__PROBLEM DESCRIPTION__.
Skipping all pictures, set down the lines of the listing from the first through the one with "what is given".

__RAW DATA__.
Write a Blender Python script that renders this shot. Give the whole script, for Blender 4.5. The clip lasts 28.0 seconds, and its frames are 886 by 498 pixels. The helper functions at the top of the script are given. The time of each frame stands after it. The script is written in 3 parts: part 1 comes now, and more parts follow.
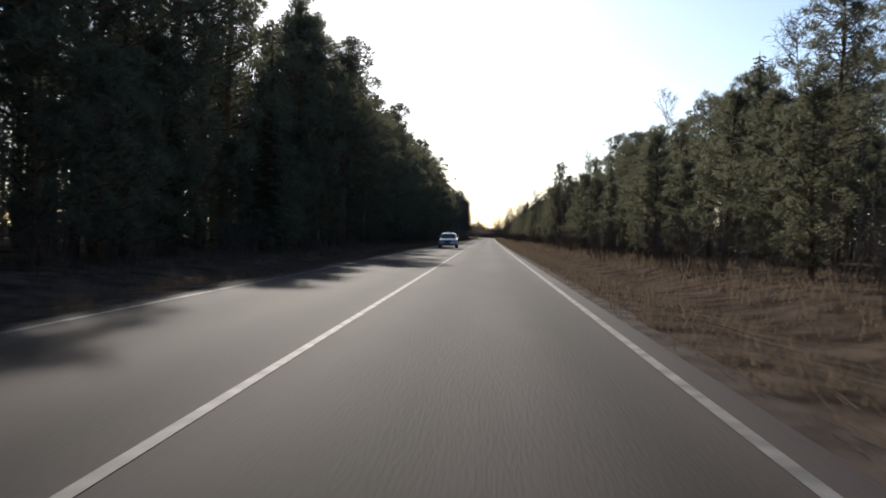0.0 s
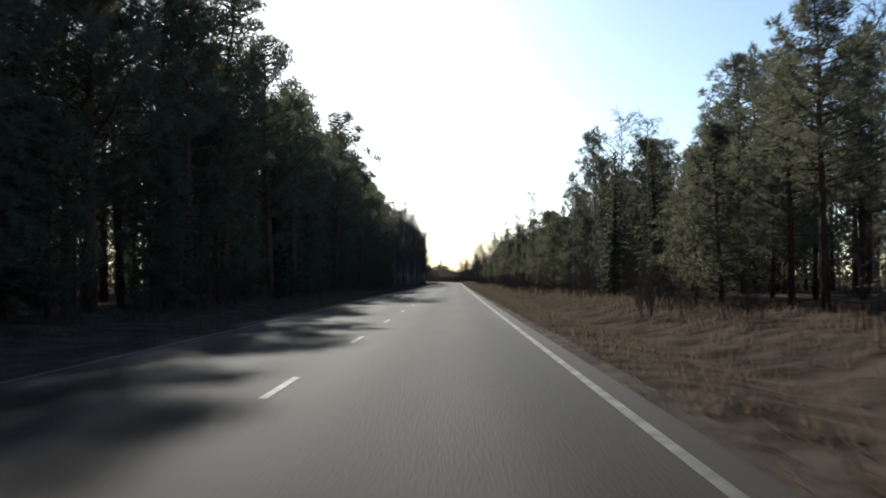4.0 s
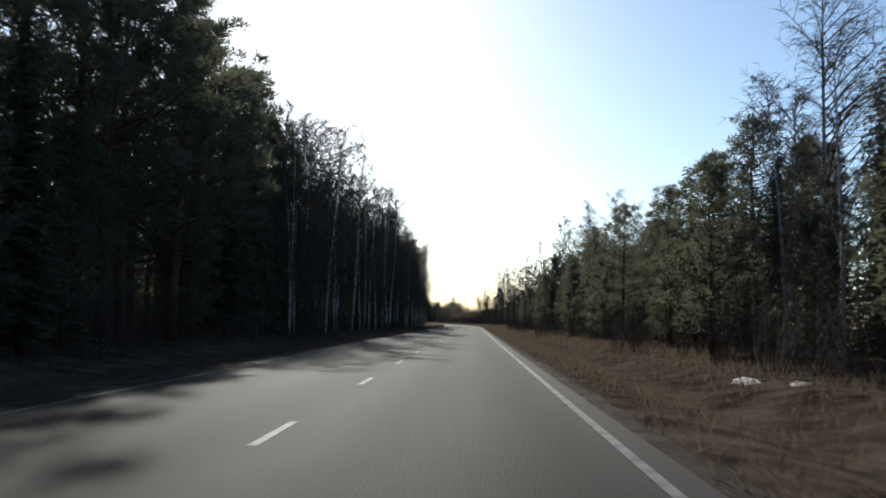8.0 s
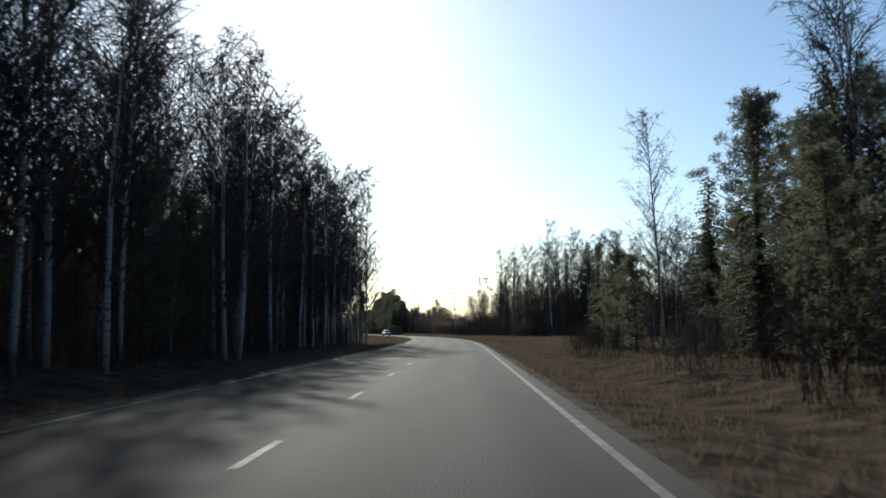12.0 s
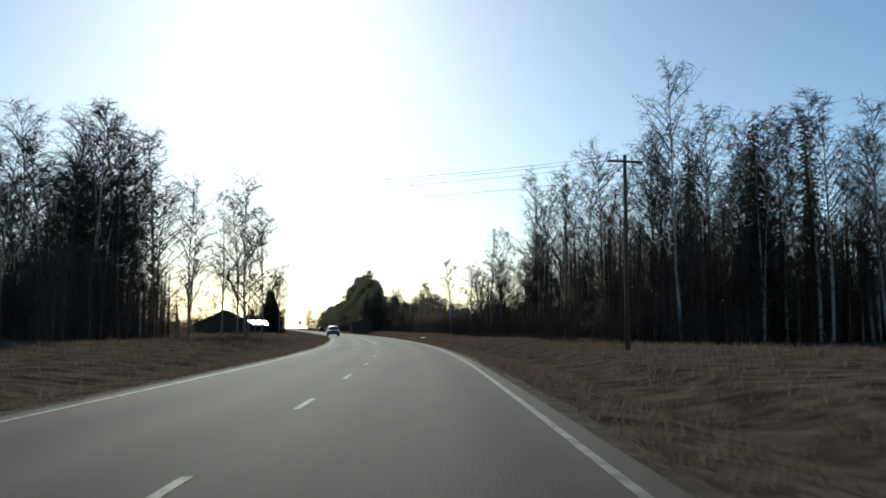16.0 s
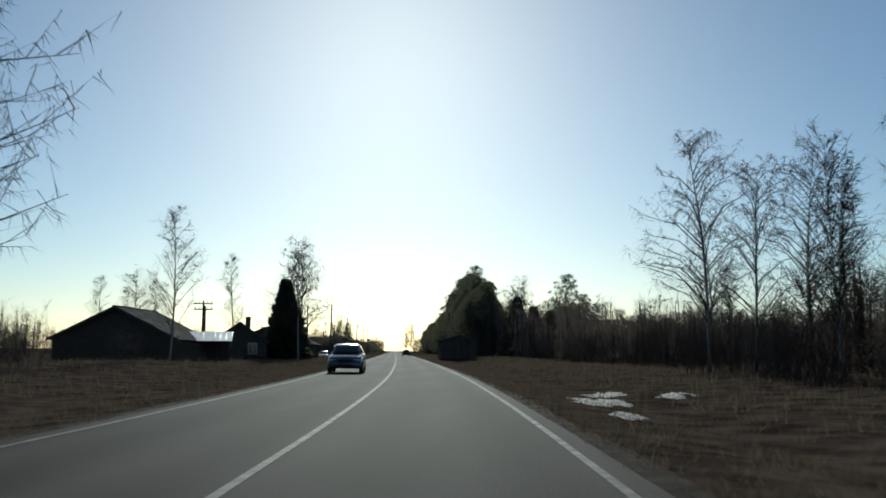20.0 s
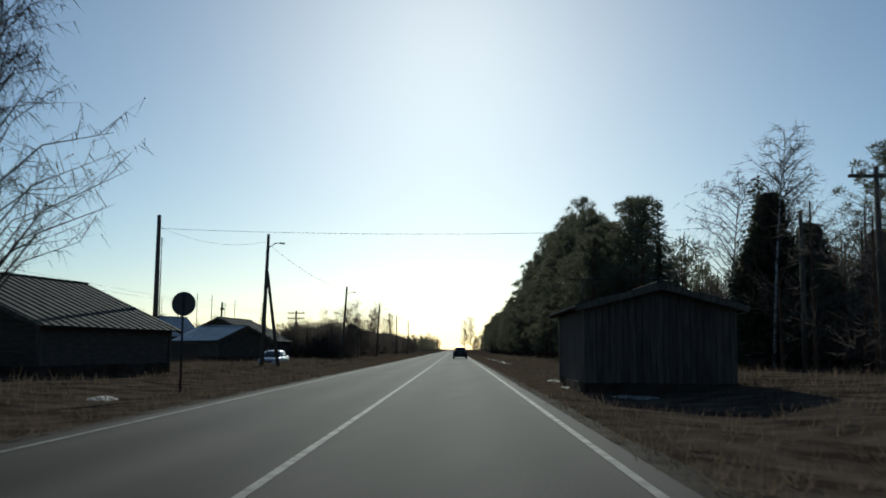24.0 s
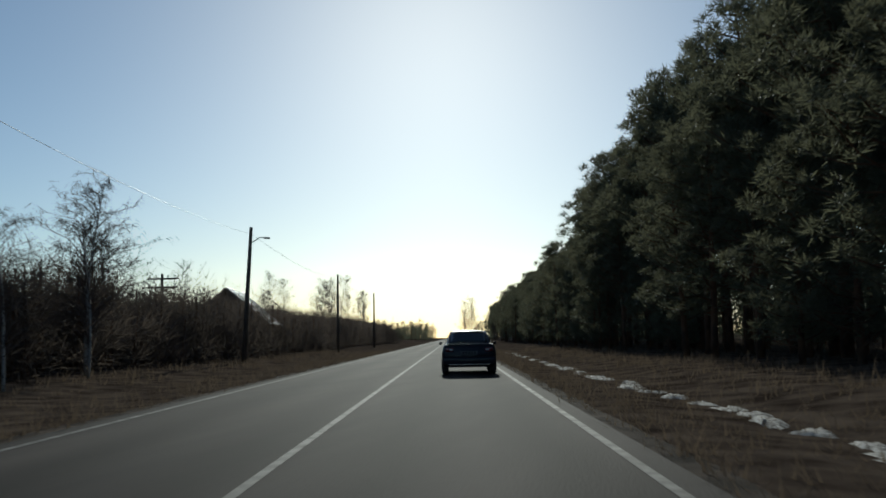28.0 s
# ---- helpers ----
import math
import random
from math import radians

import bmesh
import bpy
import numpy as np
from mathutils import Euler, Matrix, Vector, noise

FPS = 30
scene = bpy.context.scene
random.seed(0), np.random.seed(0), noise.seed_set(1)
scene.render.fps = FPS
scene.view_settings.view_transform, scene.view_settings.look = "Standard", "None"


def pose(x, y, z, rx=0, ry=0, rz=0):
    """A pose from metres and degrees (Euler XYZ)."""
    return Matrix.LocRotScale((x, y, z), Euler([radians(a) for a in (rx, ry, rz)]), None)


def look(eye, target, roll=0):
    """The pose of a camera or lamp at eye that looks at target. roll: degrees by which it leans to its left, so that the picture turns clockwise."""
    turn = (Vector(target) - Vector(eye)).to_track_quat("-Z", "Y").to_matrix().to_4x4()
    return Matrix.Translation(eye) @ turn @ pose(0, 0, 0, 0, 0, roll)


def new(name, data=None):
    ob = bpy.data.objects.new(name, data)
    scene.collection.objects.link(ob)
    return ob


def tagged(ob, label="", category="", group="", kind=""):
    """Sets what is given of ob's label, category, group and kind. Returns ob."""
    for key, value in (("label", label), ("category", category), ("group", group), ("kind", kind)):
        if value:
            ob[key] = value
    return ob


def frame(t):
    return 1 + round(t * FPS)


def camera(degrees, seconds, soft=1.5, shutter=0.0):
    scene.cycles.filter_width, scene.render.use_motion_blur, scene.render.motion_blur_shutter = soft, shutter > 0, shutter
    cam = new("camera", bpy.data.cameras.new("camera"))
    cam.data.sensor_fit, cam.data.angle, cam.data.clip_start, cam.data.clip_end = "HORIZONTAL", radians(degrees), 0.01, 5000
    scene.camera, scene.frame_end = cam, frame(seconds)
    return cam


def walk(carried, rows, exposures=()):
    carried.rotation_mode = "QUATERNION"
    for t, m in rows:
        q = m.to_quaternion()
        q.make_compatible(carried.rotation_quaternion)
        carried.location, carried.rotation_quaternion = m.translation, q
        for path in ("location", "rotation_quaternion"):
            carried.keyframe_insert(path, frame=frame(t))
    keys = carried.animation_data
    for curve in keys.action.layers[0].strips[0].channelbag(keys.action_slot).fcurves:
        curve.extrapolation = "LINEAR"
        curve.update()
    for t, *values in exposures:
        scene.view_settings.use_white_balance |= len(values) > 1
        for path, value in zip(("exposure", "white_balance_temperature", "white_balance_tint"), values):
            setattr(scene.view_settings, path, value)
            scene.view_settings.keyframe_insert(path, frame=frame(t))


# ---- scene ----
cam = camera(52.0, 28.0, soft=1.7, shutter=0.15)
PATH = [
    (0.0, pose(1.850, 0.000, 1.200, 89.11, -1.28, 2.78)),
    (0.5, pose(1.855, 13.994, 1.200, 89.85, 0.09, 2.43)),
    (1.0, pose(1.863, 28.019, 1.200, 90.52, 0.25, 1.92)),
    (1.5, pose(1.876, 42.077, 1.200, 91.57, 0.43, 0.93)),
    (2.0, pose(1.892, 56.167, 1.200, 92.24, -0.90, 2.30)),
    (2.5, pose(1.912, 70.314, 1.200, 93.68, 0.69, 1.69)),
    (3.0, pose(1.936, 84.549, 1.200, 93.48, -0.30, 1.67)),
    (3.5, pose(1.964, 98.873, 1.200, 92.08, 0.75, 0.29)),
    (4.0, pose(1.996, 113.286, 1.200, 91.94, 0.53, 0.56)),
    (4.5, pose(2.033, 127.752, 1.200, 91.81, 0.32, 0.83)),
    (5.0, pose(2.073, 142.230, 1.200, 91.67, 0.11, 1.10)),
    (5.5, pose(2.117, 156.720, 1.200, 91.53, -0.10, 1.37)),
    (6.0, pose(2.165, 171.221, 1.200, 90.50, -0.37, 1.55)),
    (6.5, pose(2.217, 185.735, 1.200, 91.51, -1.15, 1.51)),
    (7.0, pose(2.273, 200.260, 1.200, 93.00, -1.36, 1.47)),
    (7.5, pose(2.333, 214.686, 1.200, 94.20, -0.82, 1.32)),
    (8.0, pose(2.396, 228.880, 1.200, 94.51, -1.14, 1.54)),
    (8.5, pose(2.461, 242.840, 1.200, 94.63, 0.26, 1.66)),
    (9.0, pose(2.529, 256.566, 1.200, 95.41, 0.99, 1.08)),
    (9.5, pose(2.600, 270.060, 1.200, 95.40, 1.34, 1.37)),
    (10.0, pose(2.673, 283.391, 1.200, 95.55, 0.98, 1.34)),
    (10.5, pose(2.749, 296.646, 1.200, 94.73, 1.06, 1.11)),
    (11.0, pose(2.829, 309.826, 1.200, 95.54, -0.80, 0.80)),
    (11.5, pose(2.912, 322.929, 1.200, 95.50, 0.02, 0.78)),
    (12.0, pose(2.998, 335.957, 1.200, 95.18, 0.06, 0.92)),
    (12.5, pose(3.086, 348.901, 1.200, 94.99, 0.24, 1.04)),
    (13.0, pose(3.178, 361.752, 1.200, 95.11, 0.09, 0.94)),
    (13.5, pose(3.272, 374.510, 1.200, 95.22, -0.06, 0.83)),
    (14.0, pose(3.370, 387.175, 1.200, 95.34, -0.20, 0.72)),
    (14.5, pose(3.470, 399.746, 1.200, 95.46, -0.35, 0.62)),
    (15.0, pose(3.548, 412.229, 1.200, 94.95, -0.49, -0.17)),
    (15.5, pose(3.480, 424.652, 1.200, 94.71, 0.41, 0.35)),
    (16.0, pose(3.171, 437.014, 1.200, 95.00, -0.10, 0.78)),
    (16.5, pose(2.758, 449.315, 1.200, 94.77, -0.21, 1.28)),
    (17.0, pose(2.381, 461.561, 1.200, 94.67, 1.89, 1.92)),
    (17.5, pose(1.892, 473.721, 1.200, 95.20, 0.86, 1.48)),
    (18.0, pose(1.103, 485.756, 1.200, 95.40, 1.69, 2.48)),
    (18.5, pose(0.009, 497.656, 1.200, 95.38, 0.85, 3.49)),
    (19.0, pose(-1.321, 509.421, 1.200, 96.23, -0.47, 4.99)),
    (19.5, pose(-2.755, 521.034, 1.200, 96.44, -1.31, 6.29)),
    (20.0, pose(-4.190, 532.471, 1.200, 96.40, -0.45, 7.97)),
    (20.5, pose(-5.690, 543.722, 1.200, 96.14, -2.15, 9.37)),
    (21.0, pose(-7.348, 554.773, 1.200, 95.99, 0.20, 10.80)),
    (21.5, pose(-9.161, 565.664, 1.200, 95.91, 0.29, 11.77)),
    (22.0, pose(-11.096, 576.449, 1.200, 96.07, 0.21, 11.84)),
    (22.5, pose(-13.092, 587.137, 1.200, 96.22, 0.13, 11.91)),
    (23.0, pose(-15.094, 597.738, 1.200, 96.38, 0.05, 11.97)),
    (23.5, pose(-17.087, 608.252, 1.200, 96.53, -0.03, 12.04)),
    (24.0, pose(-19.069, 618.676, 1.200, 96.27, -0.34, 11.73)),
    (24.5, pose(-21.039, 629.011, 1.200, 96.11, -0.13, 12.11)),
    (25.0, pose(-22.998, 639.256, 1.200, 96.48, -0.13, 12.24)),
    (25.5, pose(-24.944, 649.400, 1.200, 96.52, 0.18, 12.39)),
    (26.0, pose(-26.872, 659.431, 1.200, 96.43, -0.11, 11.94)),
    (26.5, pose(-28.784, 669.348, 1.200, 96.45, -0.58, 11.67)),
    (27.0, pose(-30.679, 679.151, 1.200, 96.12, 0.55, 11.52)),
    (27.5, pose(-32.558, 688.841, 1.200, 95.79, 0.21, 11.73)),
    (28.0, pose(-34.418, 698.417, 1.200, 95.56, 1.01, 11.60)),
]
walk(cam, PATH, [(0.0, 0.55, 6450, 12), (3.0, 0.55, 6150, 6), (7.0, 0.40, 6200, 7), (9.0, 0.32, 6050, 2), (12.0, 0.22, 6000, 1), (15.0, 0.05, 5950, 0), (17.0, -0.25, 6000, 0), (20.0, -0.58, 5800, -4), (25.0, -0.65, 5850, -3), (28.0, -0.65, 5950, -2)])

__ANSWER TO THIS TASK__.
Write a Blender Python script that renders this shot. Give the whole script, for Blender 4.5. The clip lasts 28.0 seconds, and its frames are 886 by 498 pixels. The helper functions at the top of the script are given. The time of each frame stands after it. The script is written in 3 parts: part 1 comes now, and more parts follow.
0.0 s
4.0 s
8.0 s
12.0 s
16.0 s
20.0 s
24.0 s
28.0 s
# ---- helpers ----
import math
import random
from math import radians

import bmesh
import bpy
import numpy as np
from mathutils import Euler, Matrix, Vector, noise

FPS = 30
scene = bpy.context.scene
random.seed(0), np.random.seed(0), noise.seed_set(1)
scene.render.fps = FPS
scene.view_settings.view_transform, scene.view_settings.look = "Standard", "None"


def pose(x, y, z, rx=0, ry=0, rz=0):
    """A pose from metres and degrees (Euler XYZ)."""
    return Matrix.LocRotScale((x, y, z), Euler([radians(a) for a in (rx, ry, rz)]), None)


def look(eye, target, roll=0):
    """The pose of a camera or lamp at eye that looks at target. roll: degrees by which it leans to its left, so that the picture turns clockwise."""
    turn = (Vector(target) - Vector(eye)).to_track_quat("-Z", "Y").to_matrix().to_4x4()
    return Matrix.Translation(eye) @ turn @ pose(0, 0, 0, 0, 0, roll)


def new(name, data=None):
    ob = bpy.data.objects.new(name, data)
    scene.collection.objects.link(ob)
    return ob


def tagged(ob, label="", category="", group="", kind=""):
    """Sets what is given of ob's label, category, group and kind. Returns ob."""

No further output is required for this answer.